Autrement dit, les personnages masculins du Seigneur des anneaux n'ont, pour soulager leurs pulsions naturelles, qu'une seule alternative : espérer, à la façon des chevaliers d'autrefois, conquérir le noble coeur d'une dame (sans même être assurés d'assouvir leurs désirs, ou alors dans un cadre légal très strict, afin de s'assurer une descendance, cas d'Aragorn et d'Arwen), ou succomber à l'évidente tentation d'une relation homosexuelle.
Tolkien/Jackson nous préviennent qu'il n'y a pas d'autre choix possible.



Il nous faut désormais nous pencher sur le cas du héros principal de l'histoire : Frodon Sacquet.
A bien des égards, Tolkien/Jackson suggèrent que les Hobbits sont, du fait de leur taille mais aussi de leur façon de vivre, de leur bonhomie naturelle et de leur  naïveté, des enfants. Les autres peuples, lorsqu'ils entendent les railler, ne les qualifient-ils pas des semi-hommes ?
Si Frodon apparaît comme un garçon mûr et raisonnable, si Sam se pose en indéfectible compagnon de route, Merry et Pipin sont réputés pour leurs tours pendables, dignes de chenapans.

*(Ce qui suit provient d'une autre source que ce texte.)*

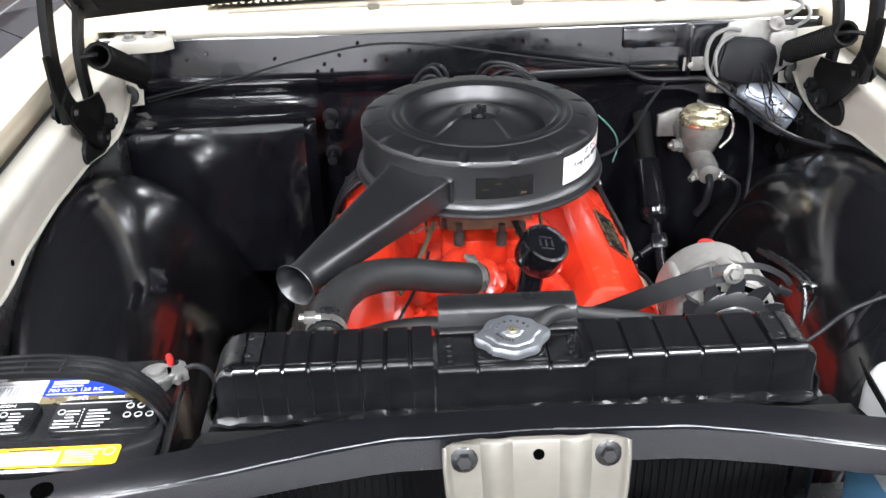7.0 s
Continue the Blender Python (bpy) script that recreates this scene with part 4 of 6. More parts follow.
# ---- air cleaner ----
AC = V((-0.004, 0.463, 0.006))
air = thing("air_cleaner", (AC.x, AC.y, 0.78), "satin black round air cleaner with a snorkel", "air cleaner")
bm = bmesh.new()
prof = [(0.06, 0.776), (0.13, 0.776), (0.168, 0.779), (0.1765, 0.7815), (0.1795, 0.785), (0.1785, 0.789), (0.1735, 0.791), (0.1765, 0.795), (0.1750, 0.799), (0.1695, 0.8025), (0.168, 0.809), (0.168, 0.850)]
lathe(bm, AC, (0, 0, 1), prof, 128, True, False)
part("housing", bm, BLACK_SATIN, air)
bm = bmesh.new()
prof = [(0.1675, 0.8495), (0.1692, 0.8505), (0.1694, 0.855), (0.1672, 0.8595), (0.1625, 0.8625), (0.157, 0.8638), (0.148, 0.8648), (0.139, 0.8654), (0.1335, 0.8657), (0.1318, 0.8672), (0.1285, 0.8678), (0.1245, 0.8674), (0.1215, 0.8652), (0.1185, 0.8640), (0.115, 0.8650), (0.112, 0.8662), (0.1085, 0.8645), (0.1055, 0.860), (0.1030, 0.853), (0.0995, 0.8465), (0.0955, 0.8430), (0.089, 0.8420), (0.080, 0.8440), (0.066, 0.8500), (0.050, 0.8575), (0.0395, 0.8625), (0.0355, 0.8645), (0.0325, 0.8648), (0.0302, 0.8625), (0.0285, 0.856), (0.0270, 0.8525), (0.006, 0.852)]
rows = lathe(bm, AC, (0, 0, 1), prof, 320, False, True)
for ring, depth in ((3, 0.0014), (4, 0.0038), (5, 0.0044), (6, 0.0016)):
    for i, v in enumerate(rows[ring]):
        if i % 20 in (9, 10, 11):
            v.co.z -= depth * (1.0 if i % 20 == 10 else 0.75)
for ring, lift in ((22, 0.0008), (23, 0.0028), (24, 0.0030), (25, 0.0010)):
    for i, v in enumerate(rows[ring]):
        if i % 80 in (27, 28, 29, 30, 31):
            v.co.z += lift if i % 80 in (28, 29, 30) else lift * 0.5
part("lid", bm, BLACK_SATIN, air, "satin black pressed lid with rim dimples", angle=30)
bm = bmesh.new()
rod(bm, (AC.x, AC.y, 0.853), (AC.x, AC.y, 0.880), 0.0035, seg=10)
lathe(bm, (AC.x, AC.y, 0.858), (0, 0, 1), [(0.010, 0), (0.010, 0.006), (0.006, 0.010)], 6)
box(bm, (AC.x, AC.y, 0.872), (0.026, 0.005, 0.011), (0, 0, 35), 0.002)
part("wing_nut", bm, BLACK_SEMI, air)
bm = bmesh.new()
base_c, tip = V((-0.092, 0.330, 0.8225)), V((-0.240, 0.107, 0.8085))
d = (tip - base_c).normalized()
sx = d.cross(V((0, 0, 1))).normalized()
sz = sx.cross(d)
rings = []
for k, w, h, sq in ((-0.16, 0.0480, 0.0190, 0.13), (0.0, 0.0480, 0.0190, 0.13), (0.03, 0.0475, 0.0190, 0.14), (0.3, 0.0395, 0.0190, 0.22), (0.6, 0.0300, 0.0190, 0.42), (0.82, 0.0235, 0.0190, 0.7), (0.93, 0.0210, 0.0195, 0.95), (0.965, 0.0225, 0.0215, 1.0), (0.985, 0.0255, 0.0245, 1.0), (0.995, 0.0268, 0.0258, 1.0), (1.0, 0.0262, 0.0252, 1.0), (0.985, 0.0225, 0.0215, 1.0), (0.85, 0.0185, 0.0170, 0.9), (0.6, 0.026, 0.016, 0.6)):
    ring = []
    for i in range(48):
        a = 2 * math.pi * (i + 0.5) / 48
        c, q = math.cos(a), math.sin(a)
        ring.append(base_c.lerp(tip, k) + sx * w * math.copysign(abs(c) ** sq, c) + sz * h * math.copysign(abs(q) ** sq, q))
    rings.append(ring)
loft(bm, rings, True, True, True)
part("snorkel", bm, BLACK_SATIN, air, "tapered black intake snorkel with a flared mouth", angle=45)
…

La quête initiatique qui va mener Frodon des coteaux verdoyants de la Comté aux reliefs décharnés du Mordor sera bien entendu l'occasion de faire passer tous ces enfants à l'âge adulte et, par conséquent, de déterminer leur préférence sexuelle.

Notons à cet égard l'importance dans cette quête du rôle joué par Gandalf.
Le magicien s'impose très vite comme un père de substitution bienveillant et crédible : c'est dans ses bras que Frodon se jette dans l'une des premières scènes du film, c'est lui qui offre ses conseils, lui qui oriente, qui persuade, qui guide la communauté. Il est le détenteur de l'Histoire de la Comté (accès aux archives), il est doté d'une canne (objet phallique) qui lui confère des pouvoirs magiques et, à l'occasion, il se fâche et sévit (il tire les oreilles de Pipin et Merry et les oblige à faire la vaisselle après un chapardage). Sa disparition dans les mines de la Moria prive donc les Hobbits de la lumière qui éclairait leur chemin et les plonge dans l'obscurité des forces du Mal (où le noir domine tout).


Au cours de ce long périple, l'intégrité physique de Frodon sera mise à mal à cinq reprises.
Il subit :
   - 3 blessures par pénétration (2 réussies : l'épée du roi-sorcier Angmar sur le Mont Venteux, le dard empoisonné de l'araignée Arachne, 1 avortée : la lance d'un troll dans les cavernes de la Moria, qui aurait pu, précise le nain Gimli, "traverser un sanglier"),
   - une tentative d'ingestion (la pieuvre géante à l'entrée de la Moria, dont la bouche ronde est cerclée de dents),
   - une amputation (l'index porteur de l'anneau, sectionné par les dents de Gollum sur la Montagne du Destin).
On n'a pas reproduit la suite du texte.